Single Stories: Metallica, “Nothing Else Matters”
25 years ago today, Metallica released their third single from their 1991 self-titled album, ultimately securing themselves a top-40 hit with the track.
Composed by James Hetfield and Lars Ulrich and produced by them as well, along with Bob Rock, “Nothing Else Matters” has a surprising origin story: it first came into existence when Hetfield was on the phone with his girlfriend.
“It was a song for myself in my room on tour when I was bumming out about being away from home,” Hetfield told the Village Voice in a 2014 interview. “It's quite amazing, it's a true testament to honesty and exposing yourself, putting your real self out there, and taking the risk, taking a gamble that someone's either going to step on your heart with spikes on or they're going to put their heart right next to it, and you never know until you try.”
In the same interview, Kirk Hammett confirmed a running gag from the band documentary A Year and a Half in the Life of Metallica: he had trouble learning how to play “Nothing Else Matters.”
“We kept putting it in the set and taking it out until we were certain we were actually able to play it,” said Hammett. “I had to relearn that whole intro part to play by myself onstage, which was a little bit intimidating for me at that point, we never had a song that started that way.
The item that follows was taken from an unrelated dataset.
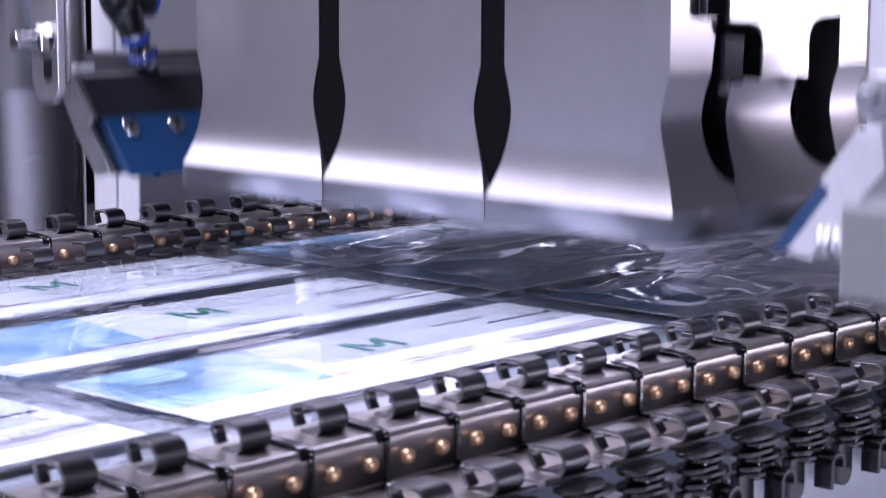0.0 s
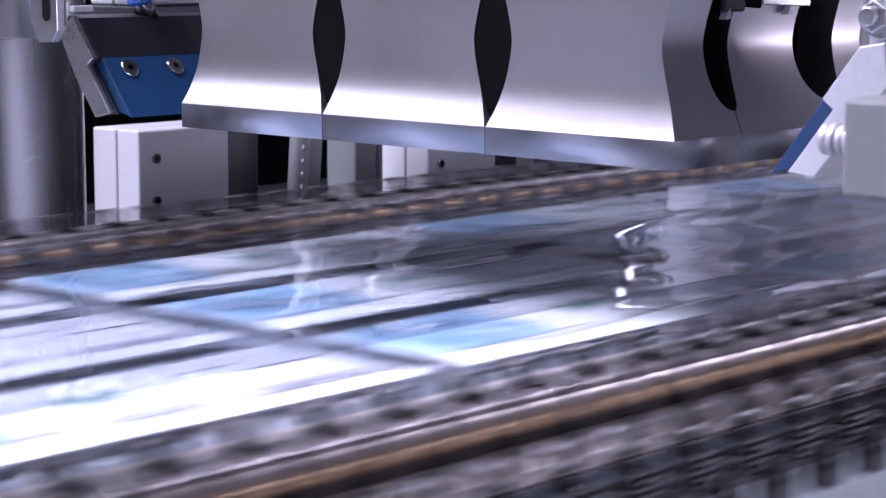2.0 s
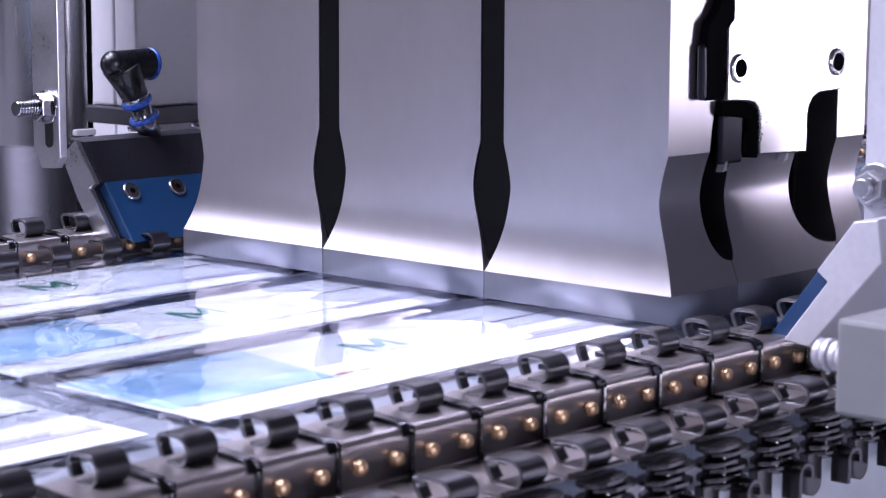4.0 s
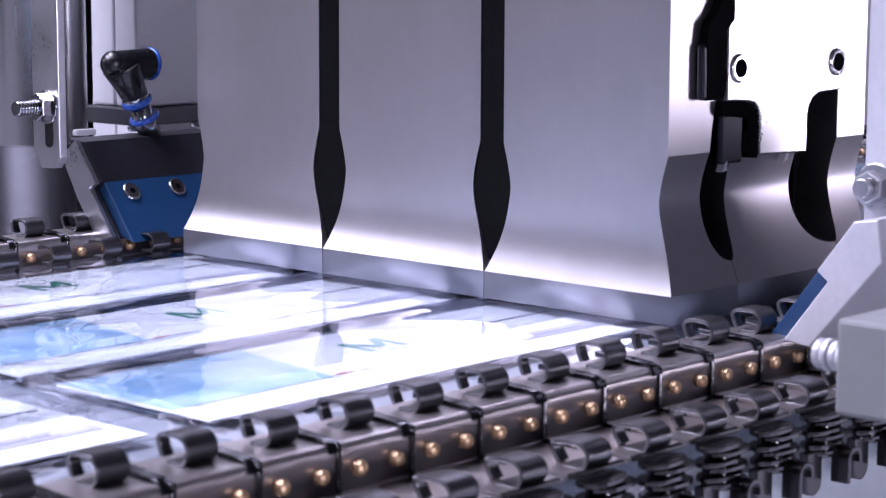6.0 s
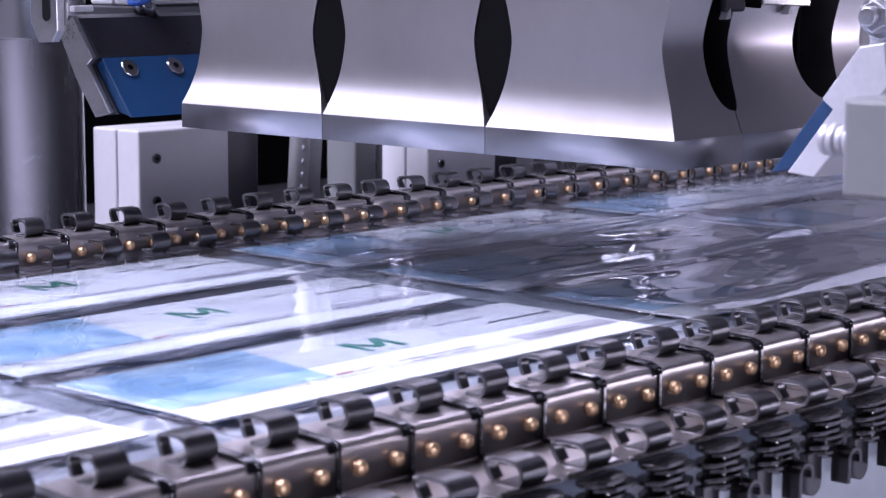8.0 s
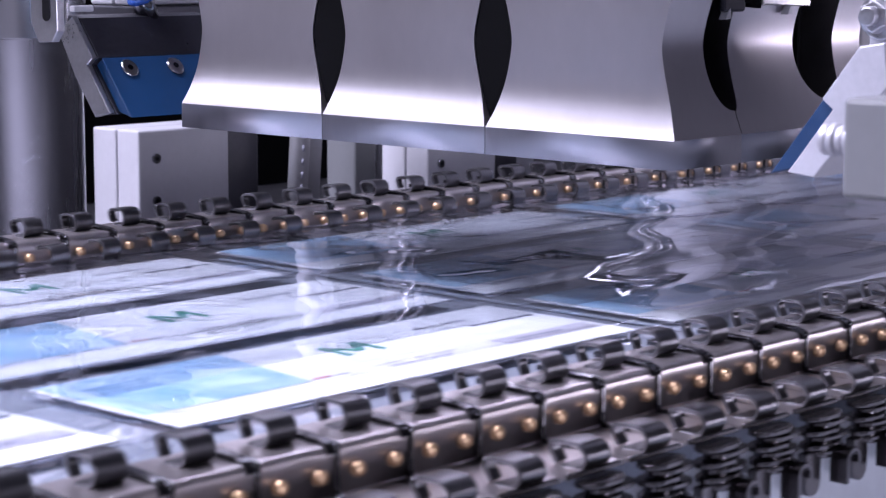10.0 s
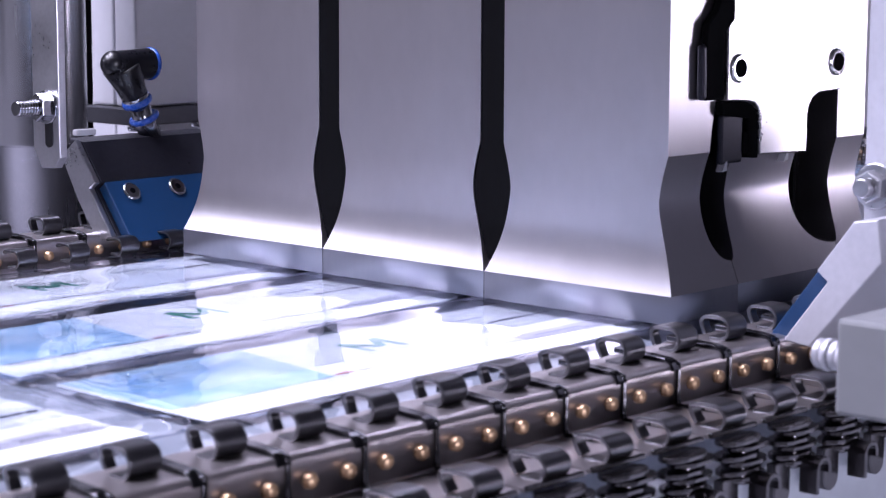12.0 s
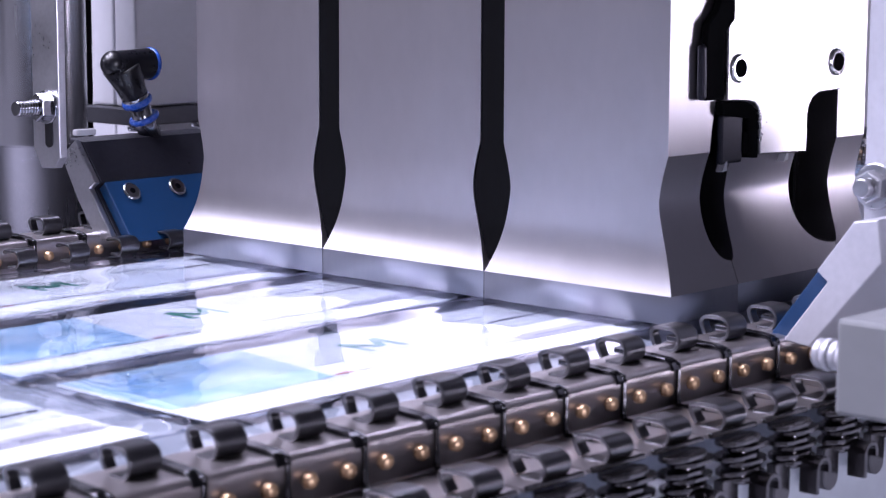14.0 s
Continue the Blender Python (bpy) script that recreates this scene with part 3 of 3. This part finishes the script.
def cylinder_box(x, y, z):
    box = empty("cylinder_box", "pale grey cylinder housing with a slot and socket screws", "cylinder housing", "cylinder housings", pose(x, y, 0))
    part("housing", block(0, 0.064, 0, 0.0185, -0.0745, z, 0.0012), GREY_PAINT, box)
    part("housing", block(0.0006, 0.064, 0.0203, 0.0400, -0.0745, z, 0.0012), GREY_PAINT, box)
    part("slot_filler", block(0.0030, 0.060, 0.0180, 0.0208, -0.0745, z - 0.003, 0), BLACK_PLASTIC, box)
    for dz in (-0.0155, -0.0385):
        ring = part("screw", rod((0.0115, 0.0002, z + dz), (0.0115, -0.0016, z + dz), 0.0028, 20, bevel=0.0004), POLISHED, box)
        part("screw_socket", rod((0.0115, 0, z + dz), (0.0115, -0.0018, z + dz), 0.0013, 6, smooth=False), BLACK_STEEL, ring)
    return box


box_a = cylinder_box(0.4227, 0.5035, 0.0154)
box_b = copy_thing(box_a, pose(0.6497, 0.5035, 0.004))


def side_block(x0, x1, y0, y1, z1, mat, label):
    ob = part("machine_block", block(x0, x1, y0, y1, -0.0745, z1, 0.0015), mat)
    return tagged(ob, label, "machine block", "machine blocks")


side_block(0.4885, 0.5170, 0.512, 0.54, 0.012, DARK_ALUMINIUM, "dark aluminium block beside a cylinder housing")
side_block(0.7160, 0.7450, 0.512, 0.54, 0.012, DARK_ALUMINIUM, "dark aluminium block beside the rear housing")
side_block(0.5982, 0.6162, 0.515, 0.54, 0.03, VALVE_PAINT, "grey painted upright block among the pipes")
side_block(0.3300, 0.3900, 0.60, 0.64, 0.20, GREY_PAINT, "grey painted block behind the guide column")


def hose(x, y, lean, r, label, marks):
    h = empty("air_hose", label, "air hose", "air hoses", pose(x, y, -0.0745))
    part("tube", rod((0, 0, 0), (lean, 0, 0.20), r, 24), WHITE_PIPE, h)
    if marks:
        for i in range(9):
            z = 0.035 + i * 0.0075
            xx = lean * z / 0.20
            bm = rod((xx - r * 0.35, -r * 0.97, z), (xx - r * 0.35, -r * 0.97, z + 0.0035), 0.0007, 8)
            part("print_bar", bm, GREY_INK, h)
    return h


hose(0.5270, 0.495, 0.016, 0.0058, "white plastic air hose with a printed line", True)
hose(0.5420, 0.500, 0.016, 0.0055, "white plastic air hose leaning beside another", False)
hose(0.5540, 0.515, 0.006, 0.0060, "pale plastic air hose", False)


# ---- motion ----
STEP_1, STEP_2 = 0.4407, 0.8814
RUN = ((0.80, 0.0), (0.90, 0.004), (1.00, 0.014), (1.10, 0.027), (1.20, 0.044), (1.30, 0.068), (1.40, 0.098), (1.50, 0.130), (1.60, 0.170), (1.70, 0.208), (1.80, 0.246),
       (1.90, 0.288), (2.00, 0.327), (2.10, 0.359), (2.20, 0.383), (2.30, 0.401), (2.40, 0.4155), (2.50, 0.426), (2.60, 0.434), (2.70, 0.4385), (2.80, 0.4407))
# height of the press above the web over time
LIFTS = ((0.0, 0.0270), (0.1, 0.0370), (0.2, 0.0460), (0.3, 0.0505), (0.4, 0.0515), (2.85, 0.0515), (3.0, 0.0470), (3.1, 0.0420), (3.2, 0.0325), (3.3, 0.0195), (3.4, 0.0095), (3.5, 0.0030), (3.58, 0.0),
         (6.95, 0.0), (7.1, 0.0026), (7.2, 0.0085), (7.3, 0.0150), (7.4, 0.0224), (7.5, 0.0302), (7.6, 0.0410), (7.7, 0.0490), (7.8, 0.0515),
         (11.2, 0.0515), (11.3, 0.0493), (11.4, 0.0447), (11.5, 0.0358), (11.6, 0.0224), (11.7, 0.0125), (11.8, 0.0045), (11.9, 0.0), (14.0, 0.0))


def motions():
    feed = [(0.0, 0.0), *RUN] + [(t + 7.45, s / STEP_1 * (STEP_2 - STEP_1) + STEP_1) for t, s in RUN] + [(14.0, STEP_2)]
    for thing in (near_chain, far_chain, film, *cards):
        home = thing.matrix_basis.copy()
        walk(thing, [(t, Matrix.Translation((s, 0, 0)) @ home) for t, s in feed])
    rise = {0.0: 0.0, 1.2: 0.0, 1.3: 0.0006, 1.4: 0.0016, 1.5: 0.0026, 1.6: 0.0033, 1.7: 0.0036, 3.3: 0.0036, 3.4: 0.0026, 3.5: 0.0008, 3.58: 0.0,
            8.7: 0.0, 8.9: 0.0016, 9.1: 0.0036, 11.6: 0.0036, 11.7: 0.0026, 11.8: 0.0008, 11.9: 0.0, 14.0: 0.0}
    along = sorted({t for t, _ in feed} | set(rise))
    times, steps = [t for t, _ in feed], [q for _, q in feed]
    home = loose.matrix_basis.copy()
    walk(loose, [(t, Matrix.Translation((float(np.interp(t, times, steps)), 0, float(np.interp(t, list(rise), list(rise.values()))))) @ home) for t in along])
    walk(press, [(t, pose(0, 0, h)) for t, h in LIFTS])
    # the lower housings rise to meet the press
    for thing in (box_a, box_b):
        home = thing.matrix_basis.copy()
        walk(thing, [(t, Matrix.Translation((0, 0, min(0.016, 1.6 * (LIFT - h)))) @ home) for t, h in LIFTS])


motions()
After a while, once we got it down, it was no problem. Once we put our sights onto whipping a song into shape and getting it together and ready to play, we're pretty good about putting it together and making it happen.”
While “Nothing Else Matters” sounded like none of the Metallica songs that had preceded it, that uniqueness didn’t stop it from finding an audience. Upon being released as a single, the song hit #34 on the Billboard Hot 100, climbed to #6 on the UK Singles chart, and has actually charted in multiple years in various countries in Europe. Not bad for a song that Hetfield had feared would inspire vomiting from the audience.
"I was just waiting for 'Nothing Else Matters' to come on," said Hetfield in K.J. Doughton’s 1992 book Metallica Unbound. "You know, to see if these people just look at each other and throw up! I was wondering how much peer pressure people were going to put on each other; people going, 'Do you like this?' 'I dunno – do you like it?' [But] people were pretty into it, which was pretty amazing."